Sunday, June 24, 2007

Llanto es nombre de escritor




La vida no conoce a nadie. Que se lo digan a Baldomero Fernández. La tarde del 16 de Mayo de 1920 conoció la tragedia la plaza de toros de Talavera de la Reina. El toro “Bailador”, de la ganadería de la Viuda de Ortega, hirió de muerte a Joselito. Alternaba esa tarde con su cuñado, Ignacio Sánchez Mejías: “No hubo príncipe en Sevilla/ que comparársele pueda,/ ni espada como su espada,/ ni corazón tan de veras” (García Lorca). Olé. Acabada la última faena de la tarde don Ignacio acudió a la enfermería y vió como se moría Joselíto: “Llora, Giraldilla mora,/ lágrimas en tu pañuelo./Mira cómo sube al cielo/ la gracia toreadora…”.(Alberti) Qué pena tan grande. La fortaleza de ánimo del amigo de los poetas se quebró. Ayudar a Sánchez Mejías en esos momentos era ayudarse a uno mismo, contaba el gran Corrochano. Las cuadrillas, hombres hercúleos vencedores de tantos lances caprichosos de la vida, hechos a la brega con los toros y a las emociones trágicas, lloraban como niños.
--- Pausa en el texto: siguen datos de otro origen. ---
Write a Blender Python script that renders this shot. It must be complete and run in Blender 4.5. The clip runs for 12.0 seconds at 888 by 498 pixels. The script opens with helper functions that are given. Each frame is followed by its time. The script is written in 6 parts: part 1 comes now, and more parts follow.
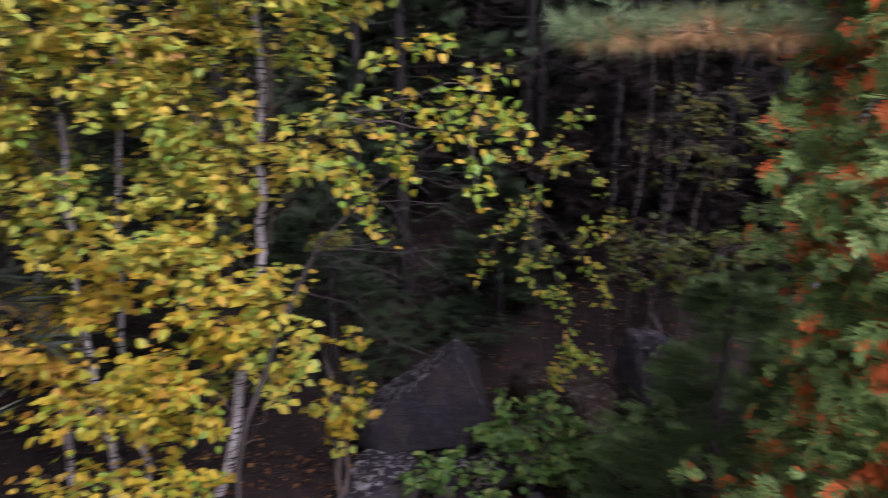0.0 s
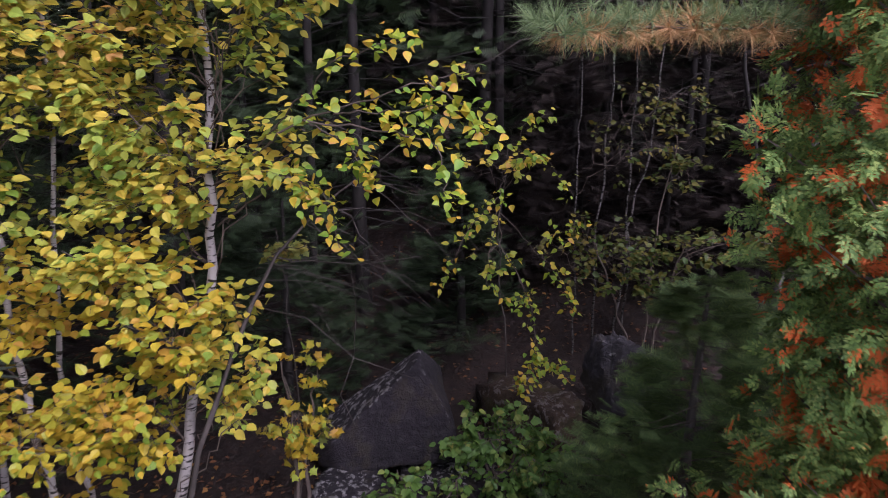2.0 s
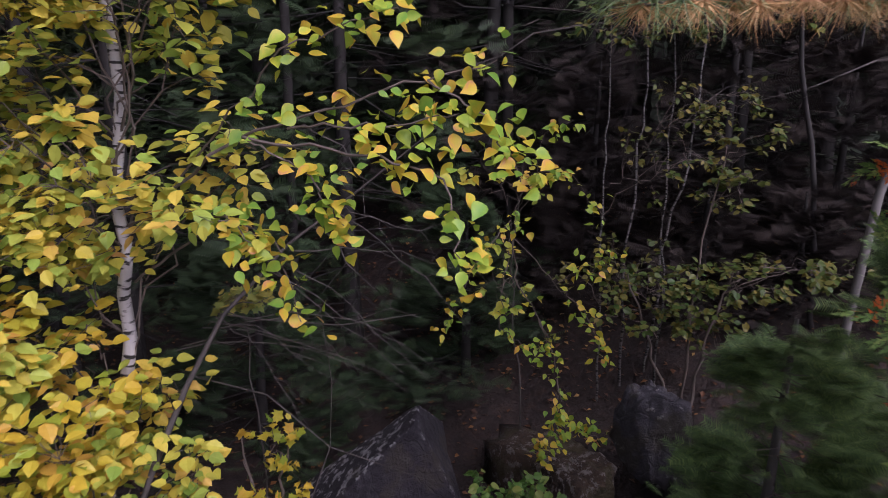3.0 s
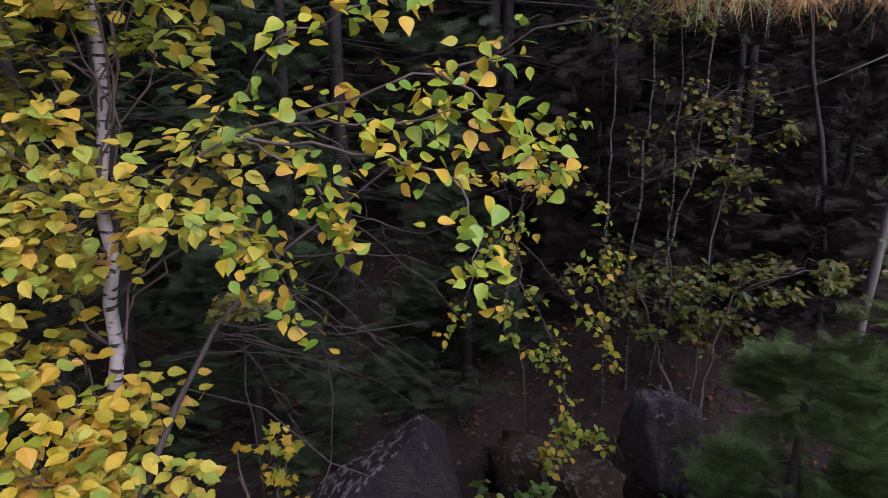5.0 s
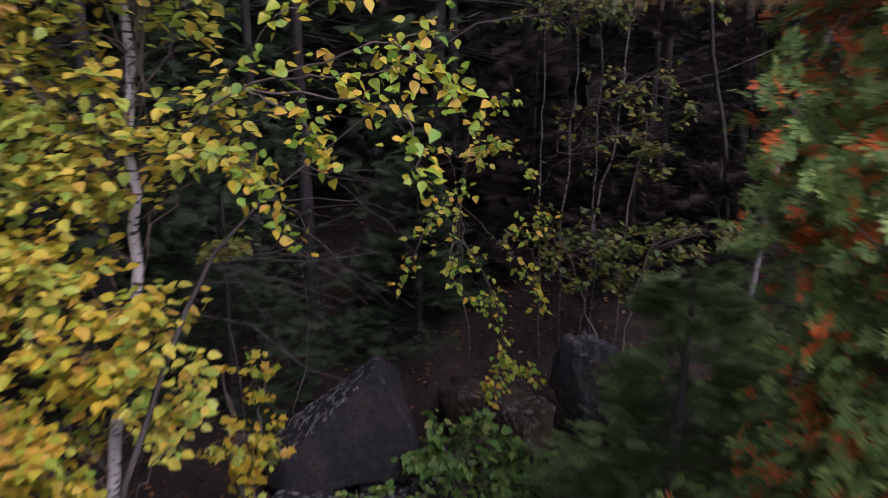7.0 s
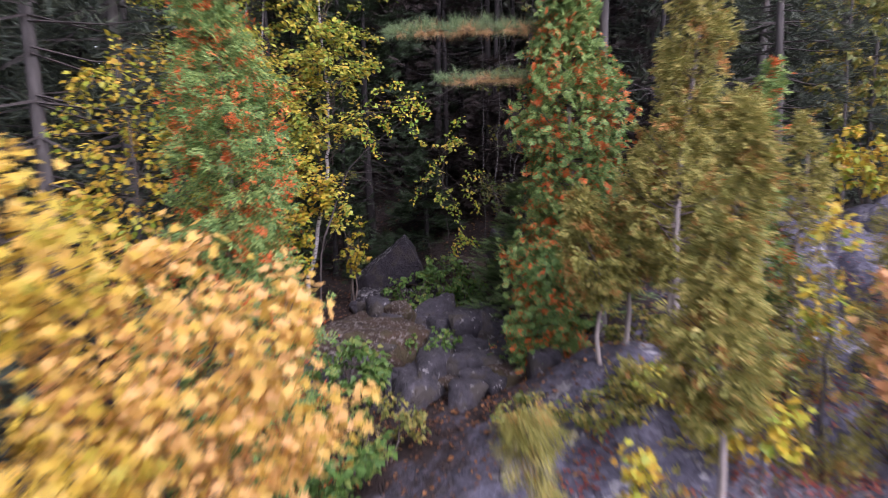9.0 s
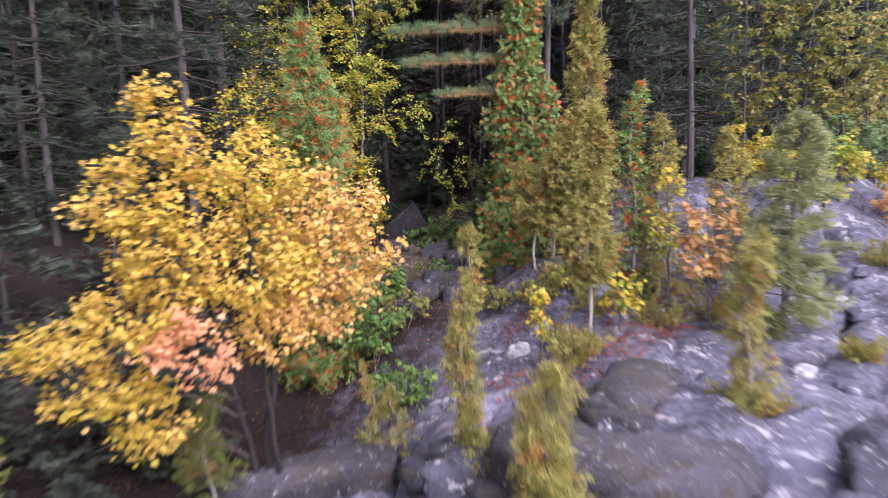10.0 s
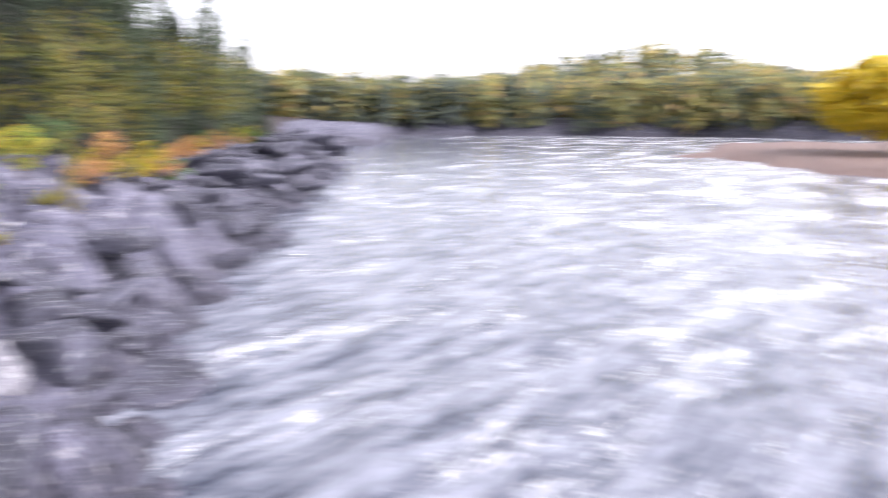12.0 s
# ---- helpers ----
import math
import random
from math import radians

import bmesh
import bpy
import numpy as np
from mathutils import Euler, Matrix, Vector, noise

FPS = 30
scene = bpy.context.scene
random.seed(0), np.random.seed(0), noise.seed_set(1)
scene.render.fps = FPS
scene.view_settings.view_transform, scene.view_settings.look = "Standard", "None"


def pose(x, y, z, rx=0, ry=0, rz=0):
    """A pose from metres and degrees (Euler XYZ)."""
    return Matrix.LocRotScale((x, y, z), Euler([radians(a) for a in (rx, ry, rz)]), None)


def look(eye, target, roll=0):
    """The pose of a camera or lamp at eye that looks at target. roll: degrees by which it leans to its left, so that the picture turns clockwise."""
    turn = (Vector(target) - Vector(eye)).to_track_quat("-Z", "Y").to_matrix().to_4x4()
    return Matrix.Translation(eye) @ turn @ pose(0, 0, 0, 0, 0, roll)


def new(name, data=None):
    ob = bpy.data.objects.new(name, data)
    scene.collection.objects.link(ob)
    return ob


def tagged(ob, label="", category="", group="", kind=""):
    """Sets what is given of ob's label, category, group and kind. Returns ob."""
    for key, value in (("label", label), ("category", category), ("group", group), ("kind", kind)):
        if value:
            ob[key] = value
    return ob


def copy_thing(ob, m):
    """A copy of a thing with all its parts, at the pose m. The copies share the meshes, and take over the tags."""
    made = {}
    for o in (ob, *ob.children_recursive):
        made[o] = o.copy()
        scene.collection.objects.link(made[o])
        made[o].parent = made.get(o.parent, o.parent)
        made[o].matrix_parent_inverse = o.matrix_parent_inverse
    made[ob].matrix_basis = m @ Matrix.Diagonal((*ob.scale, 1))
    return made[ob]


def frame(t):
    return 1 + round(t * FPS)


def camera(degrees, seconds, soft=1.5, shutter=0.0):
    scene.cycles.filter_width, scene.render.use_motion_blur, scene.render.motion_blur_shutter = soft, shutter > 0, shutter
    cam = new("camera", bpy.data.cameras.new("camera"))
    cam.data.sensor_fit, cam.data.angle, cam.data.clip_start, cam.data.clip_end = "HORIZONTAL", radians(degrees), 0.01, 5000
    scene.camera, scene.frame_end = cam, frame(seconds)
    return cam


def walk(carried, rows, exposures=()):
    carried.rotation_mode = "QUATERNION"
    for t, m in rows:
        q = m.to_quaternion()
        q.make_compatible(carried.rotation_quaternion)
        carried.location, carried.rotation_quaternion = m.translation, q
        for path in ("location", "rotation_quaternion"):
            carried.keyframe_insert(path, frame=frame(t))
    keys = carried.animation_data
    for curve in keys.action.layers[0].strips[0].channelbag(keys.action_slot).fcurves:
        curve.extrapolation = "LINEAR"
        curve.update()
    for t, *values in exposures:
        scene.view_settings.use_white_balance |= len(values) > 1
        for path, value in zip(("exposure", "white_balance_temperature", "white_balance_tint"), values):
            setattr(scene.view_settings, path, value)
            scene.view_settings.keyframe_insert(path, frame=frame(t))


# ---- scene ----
cam = camera(60.0, 12.0, soft=0.85, shutter=0.6)
PATH = [
    (0, (-0.078, -0.081, 4.829), (-0.066, 1.858, 4.340), -0.10),
    (0.033, (-0.079, -0.077, 4.828), (-0.043, 1.862, 4.339), -0.12),
    (0.1, (-0.083, -0.068, 4.826), (-0.030, 1.871, 4.338), -0.18),
    (0.2, (-0.087, -0.055, 4.824), (-0.022, 1.883, 4.336), -0.16),
    (0.3, (-0.091, -0.043, 4.820), (-0.028, 1.896, 4.334), -0.24),
    (0.4, (-0.096, -0.030, 4.818), (-0.032, 1.909, 4.332), -0.32),
    (0.5, (-0.100, -0.017, 4.815), (-0.034, 1.922, 4.330), -0.30),
    (0.7, (-0.106, -0.019, 4.818), (-0.039, 1.920, 4.332), -0.34),
    (0.9, (-0.111, -0.022, 4.820), (-0.044, 1.917, 4.336), -0.38),
    (1, (-0.114, -0.024, 4.821), (-0.049, 1.916, 4.338), -0.40),
    (1.1, (-0.117, -0.031, 4.823), (-0.049, 1.909, 4.339), -0.40),
    (1.2, (-0.119, -0.039, 4.823), (-0.046, 1.901, 4.340), -0.30),
    (1.3, (-0.120, -0.045, 4.825), (-0.030, 1.893, 4.341), -0.30),
    (1.4, (-0.123, -0.053, 4.826), (-0.015, 1.884, 4.343), -0.20),
    (1.5, (-0.125, -0.061, 4.827), (-0.004, 1.876, 4.344), -0.20),
    (1.6, (-0.123, -0.030, 4.824), (0.007, 1.907, 4.341), -0.18),
    (1.8, (-0.120, 0.032, 4.819), (0.011, 1.968, 4.337), -0.24),
    (2, (-0.117, 0.093, 4.813), (0.014, 2.030, 4.332), -0.30),
    (2.5, (-0.088, 0.595, 4.794), (0.044, 2.532, 4.315), -0.50),
    (2.7, (-0.083, 0.795, 4.789), (0.053, 2.732, 4.310), -0.40),
    (4.3, (-0.099, 1.097, 4.760), (0.039, 3.035, 4.283), -0.67),
    (4.5, (-0.106, 1.087, 4.761), (0.033, 3.024, 4.284), -0.70),
    (5, (-0.110, 1.072, 4.766), (0.040, 3.007, 4.284), -0.60),
    (5.1, (-0.111, 1.071, 4.764), (0.064, 3.004, 4.283), -0.58),
    (5.2, (-0.112, 1.068, 4.763), (0.098, 2.998, 4.282), -0.46),
    (5.3, (-0.112, 1.067, 4.763), (0.127, 2.993, 4.282), -0.44),
    (5.4, (-0.113, 1.064, 4.762), (0.147, 2.988, 4.282), -0.32),
    (5.5, (-0.114, 1.063, 4.761), (0.163, 2.984, 4.280), -0.30),
    (5.6, (-0.115, 1.063, 4.752), (0.169, 2.984, 4.272), -0.26),
    (5.7, (-0.116, 1.064, 4.733), (0.168, 2.985, 4.251), -0.22),
    (5.8, (-0.117, 1.066, 4.704), (0.168, 2.985, 4.221), -0.18),
    (6, (-0.119, 1.067, 4.674), (0.167, 2.986, 4.189), -0.20),
    (6.5, (-0.124, 0.981, 4.683), (0.160, 2.900, 4.197), -0.30),
    (6.7, (-0.141, 0.835, 4.697), (0.142, 2.754, 4.209), -0.30),
    (8.3, (-0.260, -2.690, 4.641), (-0.066, -0.735, 4.267), -1.06),
    (8.5, (-0.328, -3.311, 4.649), (-0.125, -1.356, 4.276), -1.04),
    (9, (-0.413, -5.030, 4.612), (-0.222, -3.071, 4.257), -1.50),
    (9.5, (-0.557, -6.888, 4.594), (-0.369, -4.927, 4.247), -1.50),
    (10, (-0.728, -8.965, 4.612), (-0.543, -7.004, 4.265), -1.70),
    (10.5, (-0.881, -11.187, 4.640), (-0.704, -9.226, 4.291), -1.70),
    (10.8, (-0.976, -12.582, 4.647), (-0.800, -10.620, 4.298), -1.64),
    (10.9, (-1.008, -13.046, 4.649), (-0.826, -11.085, 4.300), -1.62),
    (11, (-1.040, -13.511, 4.651), (-0.850, -11.551, 4.302), -1.60),
    (11.1, (-1.053, -13.960, 4.661), (-0.799, -12.007, 4.309), -1.50),
    (11.2, (-1.066, -14.410, 4.671), (-0.698, -12.476, 4.315), -1.30),
    (11.3, (-1.078, -14.858, 4.680), (-0.573, -12.957, 4.322), -1.10),
    (11.4, (-1.091, -15.308, 4.690), (-0.479, -13.439, 4.328), -1.00),
    (11.5, (-1.104, -15.757, 4.700), (-0.338, -13.946, 4.335), -0.80),
    (11.6, (-1.111, -16.183, 4.700), (-0.207, -14.437, 4.333), -0.60),
    (11.7, (-1.118, -16.608, 4.700), (-0.069, -14.946, 4.331), -0.40),
    (11.8, (-1.125, -17.034, 4.700), (0.062, -15.468, 4.329), -0.20),
    (11.9, (-1.132, -17.459, 4.700), (0.207, -16.021, 4.328), -0.10),
    (12, (-1.139, -17.885, 4.700), (0.345, -16.597, 4.327), 0.00),
]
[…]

Y en eso que Baldomero Fernández con su cámara inmortaliza el dolor. Ignacio velaba el cadáver de Joselito. Frente a la serenidad y paz del ídolo que vuela buscando nuevos campos con sus ojos cerrados y su rostro pleno, la imagen absoluta del desconsuelo: la sien apoyada en su mano izquierda, y con la derecha acaricia a quien tanto quiso. La vida y la muerte fueron en esa instantánea Ignacio y Joselito. Baldomero se quedó con el olvido. Y que más da.
Francisco Cortés “Pacurrón” ha muerto recientemente y yo no he encontrado mano para apoyar mi sien y acariciar su rostro. ¡Qué pena más grande! En el mundo de los toros hay mucho de mentira y algo de verdad. La verdad se encuentra en pocas muletas y en algunos hombres de bien que rodean este esquivo mundo. Muy pocos dicen la verdad en los tercios y menos aún son los que la cuentan. Para escribir sobre el mundo del toreo hay que hacerlo desde la pena y el desasosiego. La verdad es amiga de la pena. Así Pacurrón desde su inmenso corazón decía verdades como puños, que a algunos molestaron y a otros les salvaron la vida. Mi pena fue conocerlo tarde. Mi amigo Diego Maldonado se equivocó hace dos años invitándome a participar en el jurado del premio “Capote de paseo”. Tanta sabiduría reunida asusta al que comienza a sorprenderse con los toros, y alguna vez con los toreros. Allí conocí a Pacurrón, a don Manuel Alcántara, a don Eugenio Chicano, a don Francisco Galdón, a don Alejo García, a don Juan Ortega, a don Juan Ramón Romero y a tantos otros. Mi relación con Pacurrón fue tierna. Una mañana de verano del año pasado me visitó con su mujer, doña Isabel, y le fastidié la feria. Se quedó ingresado en el hospital de mis amores, pero nadie quiso olvidarse de él en el callejón de la Malagueta. Nos reencontramos en Ronda, en la víspera de la goyesca, y nos fundimos en el abrazo que pueden darse dos hombres que se quieren y no tienen cojones a decírselo. No hace mucho volví a hablar con él sobre temas de intendencia médica, no quería despegarse del médico de toda su vida y procuré subsanar esa injusticia. Y en eso, que me dicen que ha vuelto a mi hospital. Y yo no fui capaz de encontrar el hueco que necesitaba mi amigo, que necesitaba yo para encontrarme con él, y en eso que viene el último toro de su vida. Y yo que me muero de pena de no haberme despedido de él. Maldita vida esta. Perdóname amigo. No permitiré que el olvido te acompañe a ti como a Baldomero Fernández, juglar de los ruedos.
Pasados los días y rezando por el descanso eterno de su alma recordé las conocidas frases de Rilke: “Oh Señor, da a cada uno su muerte propia, una muerte que derive de su vida. La gran muerte que cada uno lleva en sí- es el fruto en torno al cual todo gravita”.
Llanto es nombre de mi cobardía, pero también puede ser nombre de escritor, y de los buenos como tú fuiste Francisco Cortés “Pacurrón”. Dios te guarde en su gloria.